Inside Look at Neri Oxman’s Material Ecology Exhibition at MoMA
She spends her days with silkworms and shellfish, robots and 3-D printers. She also produces myriad prototypes she calls “artifacts.” A significant lot of this compendium appears in “Neri Oxman: Material Ecology,” at the Museum of Modern Art in New York. Composed of seven projects and hundreds of objects, the exhibition is organized by senior curator, department of architecture and design, and director, research and development, Paola Antonelli.
Editor’s note: The Museum of Modern Art has closed temporarily. An audio guide by Neri Oxman and an interview with curator Paola Antonelli are available on the MoMA website.
The two met in 2006, when Oxman was earning her Ph.D. in design computation at MIT and Antonelli was planning 2008’s “Design and the Elastic Mind,” which included six works by the young architect. The current show, Antonelli says, “is a distillation of our decade-long exchange since then and reveals that technology, when used as a tool and not just a goal, helps us get closer to integrating nature as a design co-fabricator.”

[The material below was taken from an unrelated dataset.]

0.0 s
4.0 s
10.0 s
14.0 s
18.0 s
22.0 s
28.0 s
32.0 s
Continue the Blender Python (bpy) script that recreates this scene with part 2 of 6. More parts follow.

For Oxman, now a professor at the MIT Media Lab, it’s a showcase for the Mediated Matter Group, her 15-person team of scientists, architects, and artists that conducts research at the intersection of science and technology, nature and culture to create biologically inspired fabrication tools to enhance the relationship between natural and manmade environments, small and large scale. “A lot of what guides our work is a fundamental curiosity for life,” she says.

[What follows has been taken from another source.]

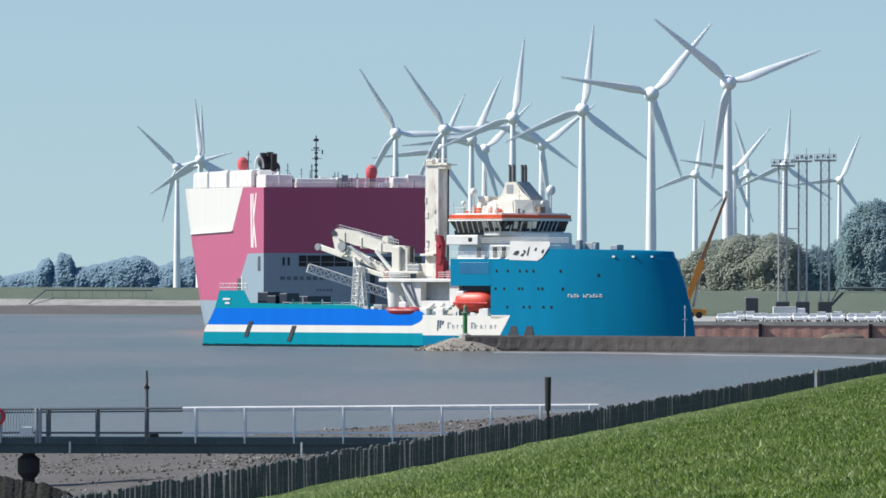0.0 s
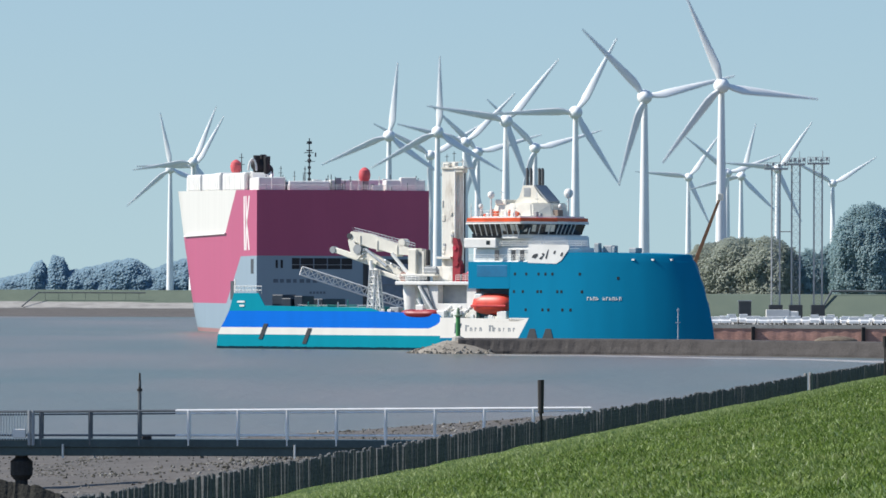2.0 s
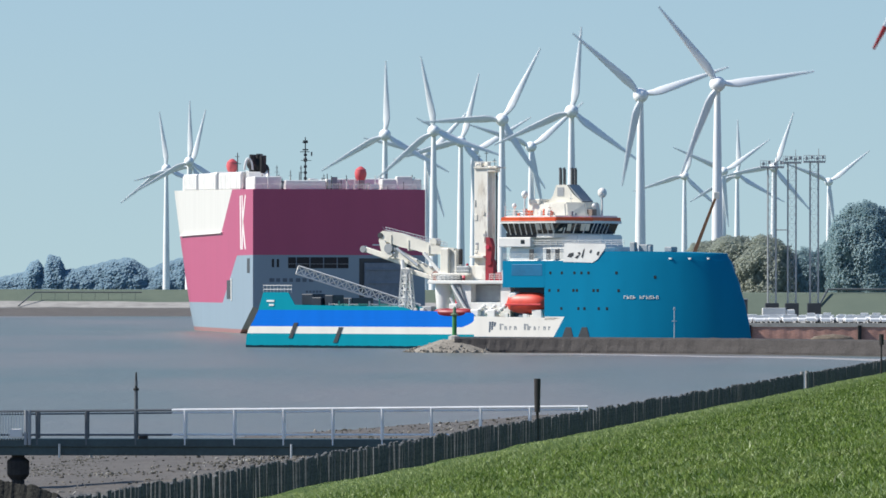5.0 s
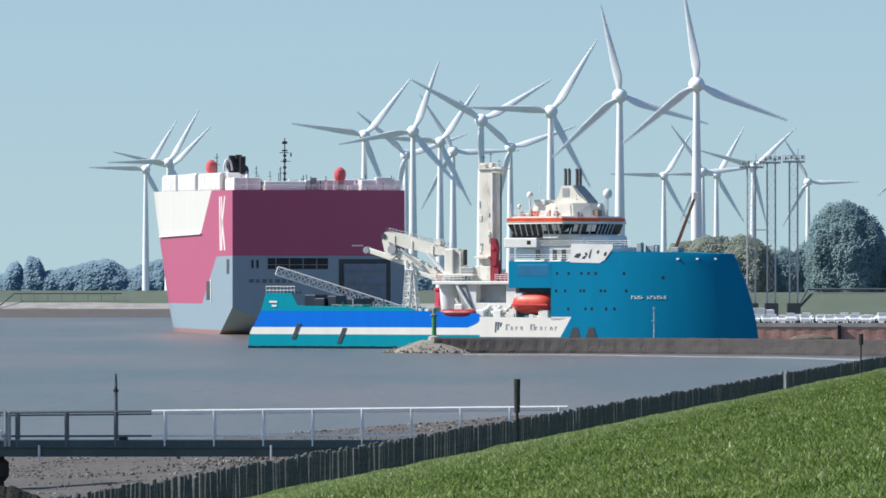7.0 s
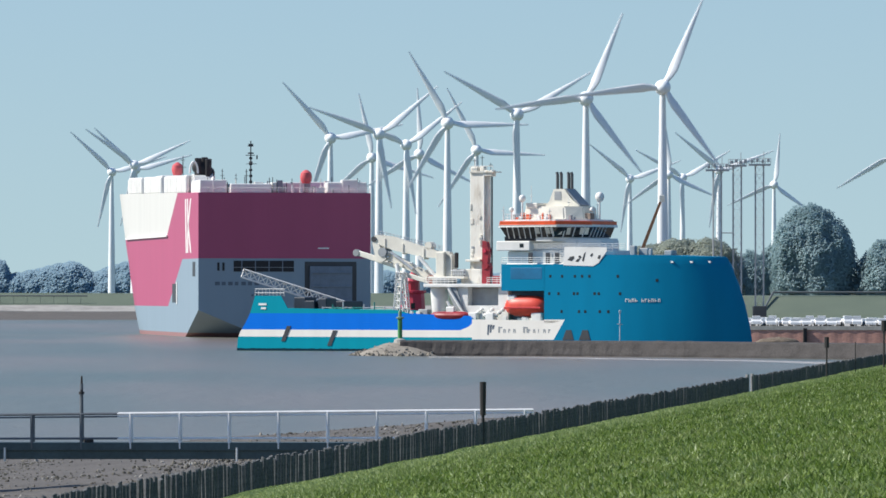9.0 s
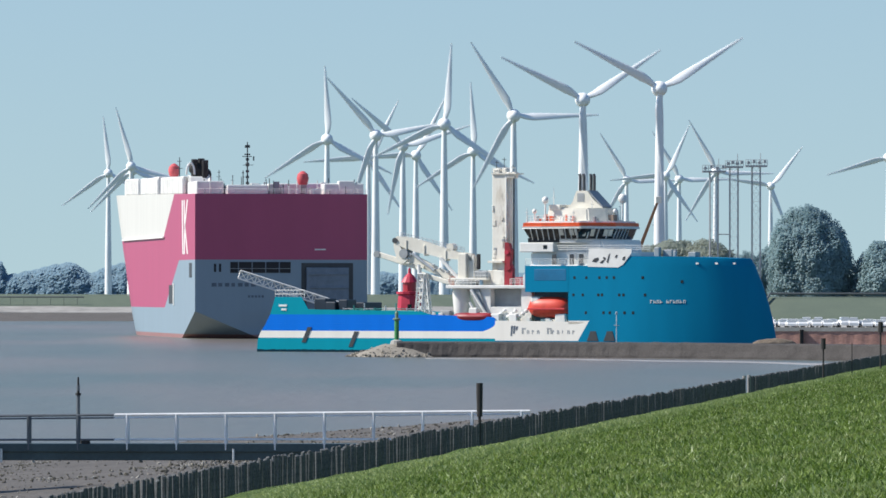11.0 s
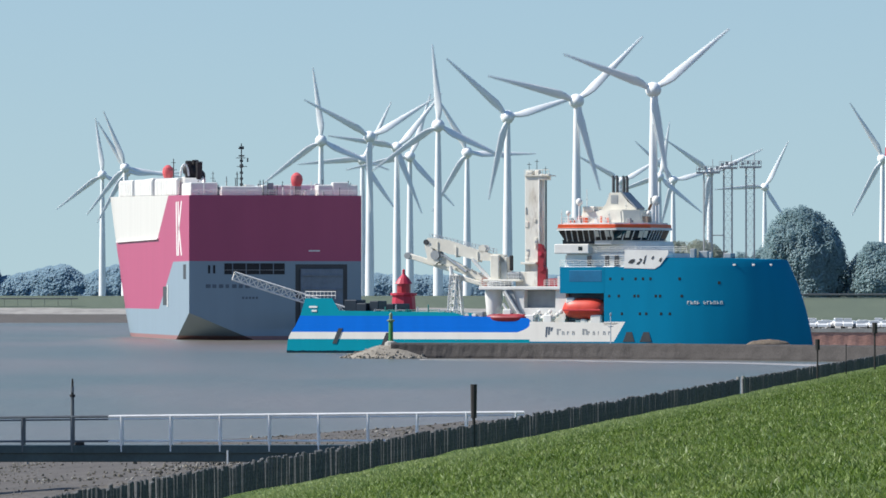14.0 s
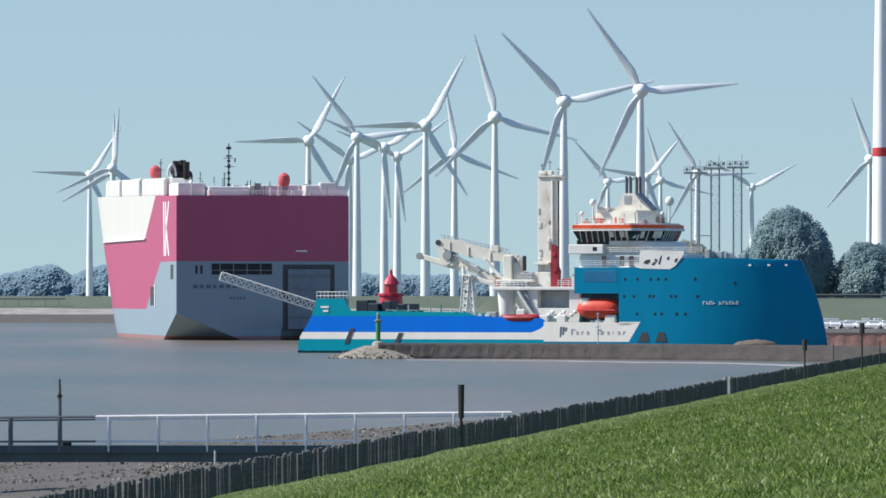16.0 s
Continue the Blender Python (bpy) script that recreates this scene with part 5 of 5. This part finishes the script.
# pipelines along the two far dikes
pipe_mat = plain("dark_pipe", (0.11, 0.12, 0.12), 0.6)
for name_x, y, z, x1, run, drop, foot in ((83.5, 1452, 9.9, 330, 3.4, 4.6, 7.5), (-156, 2306, 8.5, -117, 5.0, 5.0, 4.5)):
    pipeline = thing("pipeline", pose(0, 0, 0), "dark raised pipe on supports along the embankment", "pipeline", "pipelines on the dikes")
    part("pipe", rod(bmesh.new(), (name_x, y, z), (x1, y, z), 0.24, n=10), pipe_mat, pipeline)
    part("inlet", rod(bmesh.new(), (name_x, y, z), (name_x - run, y - 15, z - drop), 0.24, n=10), pipe_mat, pipeline)
    for k in range(8):
        part("support", rod(bmesh.new(), (name_x + (x1 - name_x) * (k + 0.5) / 8, y, foot), (name_x + (x1 - name_x) * (k + 0.5) / 8, y, z), 0.07, n=6), pipe_mat, pipeline)

# ---- trees ----
def girth(z):
    """Crowns are broad low down and draw in towards the top; z runs from -1 to 1."""
    return 1 - 0.22 * z if z > 0 else 1 / max(0.55, math.sqrt(1 - z * z)) ** 0.7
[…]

The women divided the show into two sections: extrusions and infusions. The former centers on Silk Pavilion II, a site-specific, nearly 16-foot-tall hyperbolic paraboloid formed from the output of some 17,000 living silkworms, a response to the current state of the garment industry (approximately 50,000 silkworms get boiled to death to create a single shirt). “Our passion is biodiversity—maintaining it on the planet and augmenting it,” states Oxman, who had her first child last spring.
A highlight of the latter section is Totems, clear photopolymer-resin columns, their 3-D printed pockets infused with natural and chemically produced melanin, the pigment that defines hair and skin color. Oxman believes melanin can be used to create a first-of-its-kind biological building, one that naturally provides shade during the day, that is “more grown than built.” Adds Antonelli, “We envision these objects, processes, and materials as tools for future architects, designers, and artists to create in a different way.”